═════ DATA PROVIDED ═════

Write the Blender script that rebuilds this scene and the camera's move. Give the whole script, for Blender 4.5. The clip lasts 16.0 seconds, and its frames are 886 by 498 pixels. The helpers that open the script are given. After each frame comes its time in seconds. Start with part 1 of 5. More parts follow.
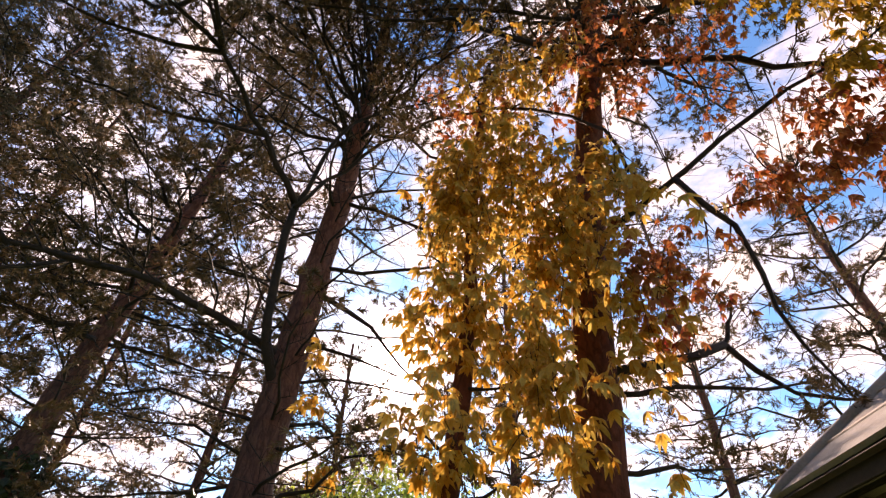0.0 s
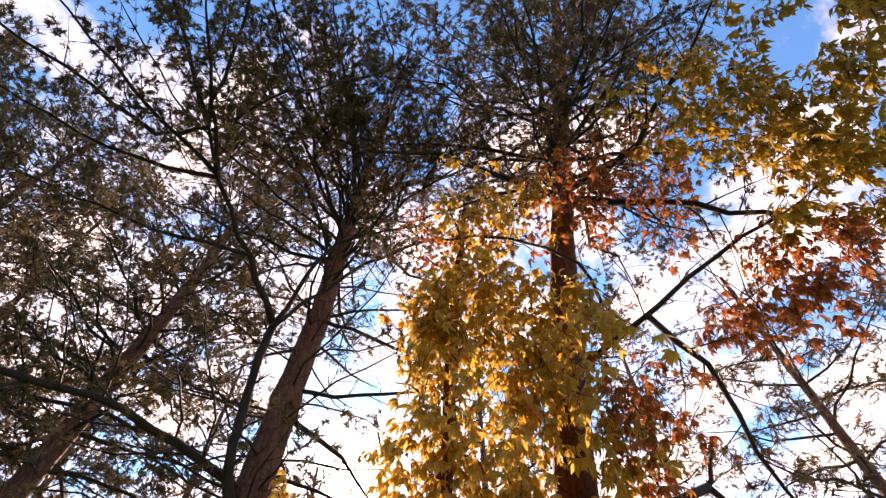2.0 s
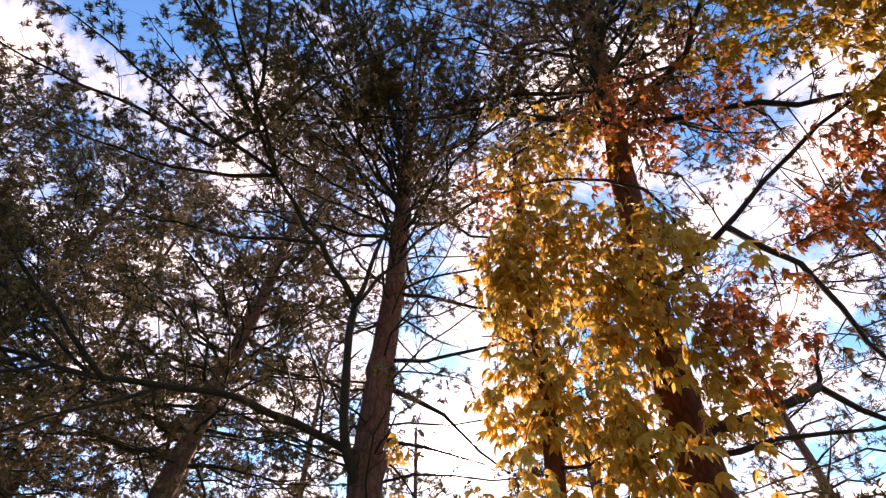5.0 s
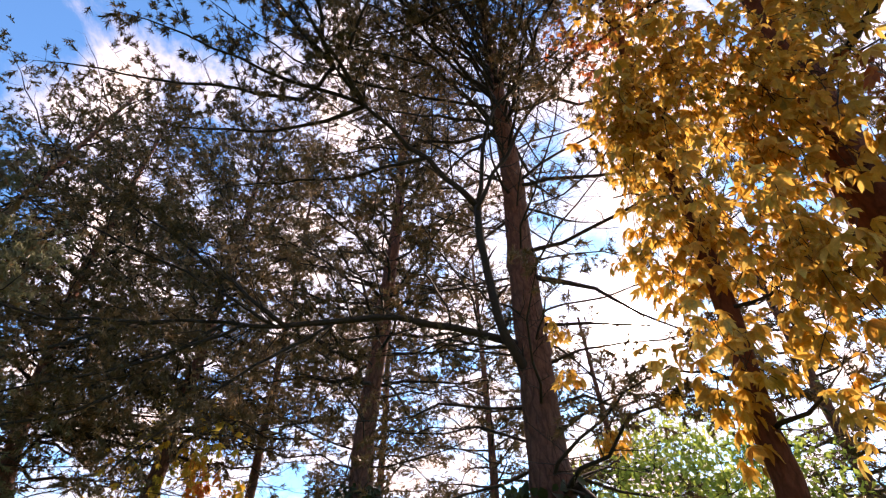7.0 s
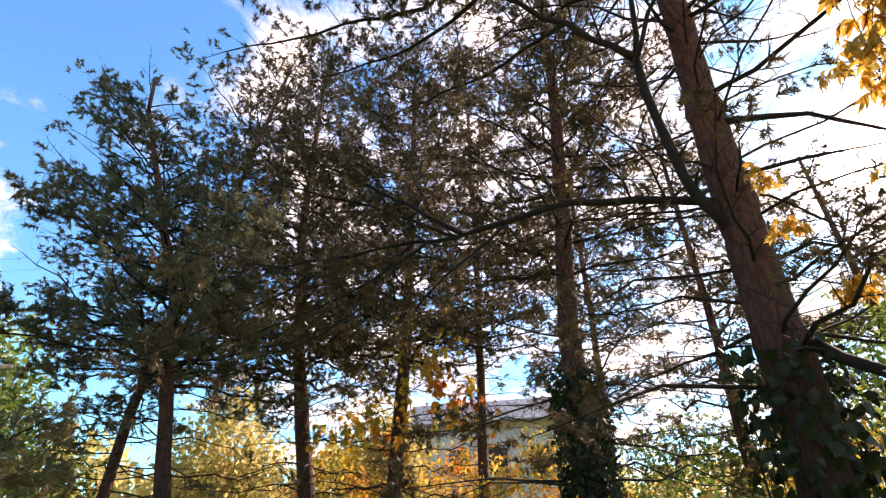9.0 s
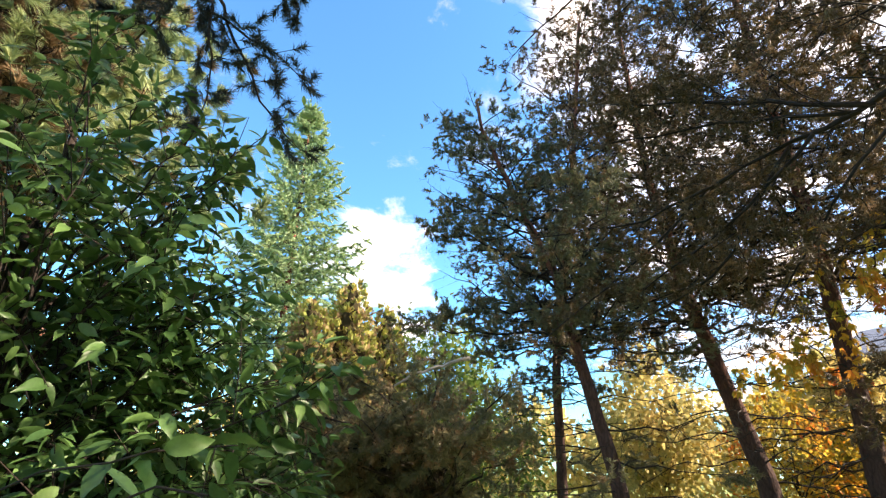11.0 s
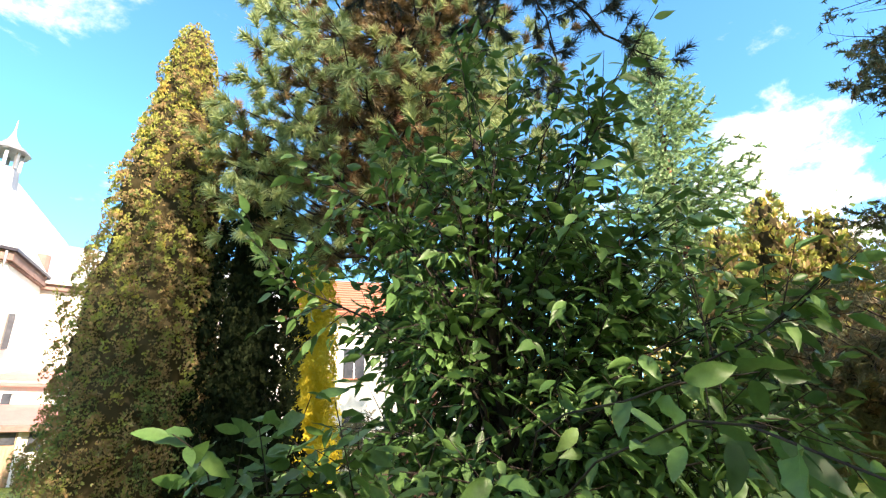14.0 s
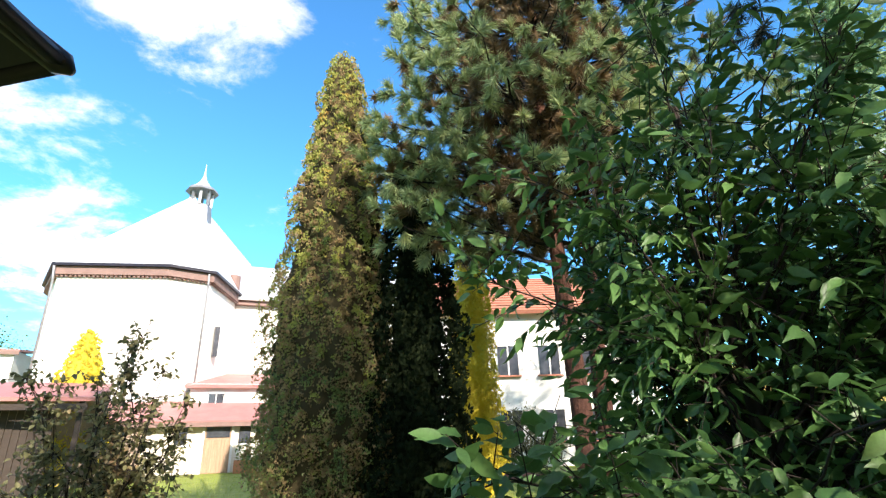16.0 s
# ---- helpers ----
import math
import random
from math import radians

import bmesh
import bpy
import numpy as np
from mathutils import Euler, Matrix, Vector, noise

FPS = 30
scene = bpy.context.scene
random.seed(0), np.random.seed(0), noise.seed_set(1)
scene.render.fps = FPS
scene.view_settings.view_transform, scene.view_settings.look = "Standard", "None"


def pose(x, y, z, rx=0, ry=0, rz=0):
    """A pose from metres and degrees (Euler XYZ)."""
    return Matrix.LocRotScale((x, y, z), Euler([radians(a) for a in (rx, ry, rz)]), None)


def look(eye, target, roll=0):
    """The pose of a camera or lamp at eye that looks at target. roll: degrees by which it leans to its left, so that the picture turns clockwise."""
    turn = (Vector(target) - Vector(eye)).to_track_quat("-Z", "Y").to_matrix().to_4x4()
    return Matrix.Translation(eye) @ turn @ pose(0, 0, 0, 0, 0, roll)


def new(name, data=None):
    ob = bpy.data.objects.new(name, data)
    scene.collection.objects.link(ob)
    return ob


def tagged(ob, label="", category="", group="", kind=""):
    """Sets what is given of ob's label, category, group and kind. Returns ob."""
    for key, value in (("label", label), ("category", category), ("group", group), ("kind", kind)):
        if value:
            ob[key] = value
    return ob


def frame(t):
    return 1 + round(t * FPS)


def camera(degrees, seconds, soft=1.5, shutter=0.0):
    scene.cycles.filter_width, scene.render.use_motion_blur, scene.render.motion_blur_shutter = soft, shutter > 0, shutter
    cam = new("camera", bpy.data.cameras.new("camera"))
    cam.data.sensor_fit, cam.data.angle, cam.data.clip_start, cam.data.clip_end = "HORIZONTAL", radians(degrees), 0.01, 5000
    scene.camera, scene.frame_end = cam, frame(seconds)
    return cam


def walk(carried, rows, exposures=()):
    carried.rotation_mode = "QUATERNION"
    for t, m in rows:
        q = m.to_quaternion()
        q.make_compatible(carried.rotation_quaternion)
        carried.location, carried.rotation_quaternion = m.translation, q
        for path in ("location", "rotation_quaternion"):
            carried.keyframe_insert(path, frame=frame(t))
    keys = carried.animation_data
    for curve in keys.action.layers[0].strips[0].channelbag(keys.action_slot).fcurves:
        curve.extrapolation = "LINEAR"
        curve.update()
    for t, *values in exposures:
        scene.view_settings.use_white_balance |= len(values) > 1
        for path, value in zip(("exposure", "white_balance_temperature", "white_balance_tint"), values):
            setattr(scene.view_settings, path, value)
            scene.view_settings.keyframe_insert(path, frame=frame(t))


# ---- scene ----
cam = camera(83.4, 16.0, soft=1.3)
# seconds, place in metres, turn in degrees
PATH = (
    (0.0, 0.001, 0.001, 1.650, 132.67, -2.35, -2.16),
    (0.5, -0.037, -0.099, 1.662, 135.80, -2.12, -3.52),
    (1.0, -0.042, -0.144, 1.671, 138.91, -1.81, -4.88),
    (1.5, -0.053, -0.170, 1.684, 142.59, -1.61, -5.17),
    (2.0, -0.067, -0.177, 1.705, 145.26, -1.16, -5.18),
    (2.5, -0.079, -0.185, 1.701, 147.08, -0.54, -4.53),
    (3.0, -0.080, -0.202, 1.685, 148.05, -0.09, -3.62),
    (3.2, -0.081, -0.203, 1.684, 148.05, -0.07, -3.62),
    (5.3, -0.196, -0.172, 1.585, 139.46, 0.39, 10.85),
    (5.5, -0.193, -0.158, 1.583, 138.54, 0.39, 13.68),
    (6.0, -0.185, -0.090, 1.597, 136.20, 0.64, 19.71),
    (6.5, -0.173, -0.030, 1.585, 133.56, 0.90, 24.43),
    (7.0, -0.148, 0.041, 1.580, 130.64, 1.34, 28.99),
    (7.5, -0.122, 0.114, 1.583, 126.83, 1.54, 35.69),
    (8.0, -0.085, 0.126, 1.566, 123.93, 2.02, 42.50),
    (8.2, -0.079, 0.125, 1.554, 122.64, 2.10, 43.79),
    (10.3, -0.150, 0.375, 1.628, 115.20, -0.78, 81.20),
    (10.5, -0.126, 0.311, 1.600, 115.25, -0.74, 86.23),
    (11.0, -0.095, 0.143, 1.612, 114.64, -0.22, 97.09),
    (11.5, -0.048, 0.041, 1.596, 113.89, 0.26, 106.21),
    (12.0, -0.033, -0.002, 1.593, 113.19, 0.79, 115.62),
    (12.5, -0.062, -0.017, 1.593, 112.10, 1.97, 124.03),
    (13.0, -0.113, -0.061, 1.588, 111.20, 2.12, 130.89),
    (13.5, -0.151, -0.092, 1.586, 110.37, 2.09, 137.17),
    (14.0, -0.189, -0.112, 1.586, 109.91, 1.78, 143.09),
    (14.5, -0.215, -0.166, 1.553, 109.34, 0.94, 148.14),
    (15.0, -0.115, -0.240, 1.564, 108.96, 1.22, 153.02),
    (15.5, 0.008, -0.351, 1.620, 109.23, 1.69, 156.74),
    (16.0, 0.096, -0.392, 1.612, 109.99, 1.34, 159.42),
)
EXPOSURES = ((0.0, 1.0, 8700, 40), (2.0, 1.35, 8600, 38), (3.2, 1.3, 8600, 38), (5.5, 1.2, 8300, 38), (7.2, 1.2, 8200, 36), (8.2, 1.3, 8200, 32), (10.5, 1.55, 7900, 23), (12.5, 1.85, 8300, 20), (14.0, 1.82, 7900, 19), (16.0, 1.22, 6800, 14))
walk(cam, [(t, pose(x, y, z, a, b, c)) for t, x, y, z, a, b, c in PATH], EXPOSURES)

# ---- light ----
SUN_AZ, SUN_EL = -6.0, 28.9
world = bpy.data.worlds.new("autumn_sky")
scene.world = world
world.use_nodes = True


def polar(az, el, d):
    """Point at compass angle az, horizontal distance d and elevation el from eye height."""
    a = radians(az)
    return Vector((d * math.sin(a), d * math.cos(a), 1.62 + d * math.tan(radians(el))))


def ground_at(az, d, z=0.0):
    a = radians(az)
    return Vector((d * math.sin(a), d * math.cos(a), z))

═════

• **TASK INSTRUCTIONS**
All lines of the data above that include the word "target" must be shown.

• **RESULT OF THIS TASK**
def look(eye, target, roll=0):
    """The pose of a camera or lamp at eye that looks at target. roll: degrees by which it leans to its left, so that the picture turns clockwise."""
    turn = (Vector(target) - Vector(eye)).to_track_quat("-Z", "Y").to_matrix().to_4x4()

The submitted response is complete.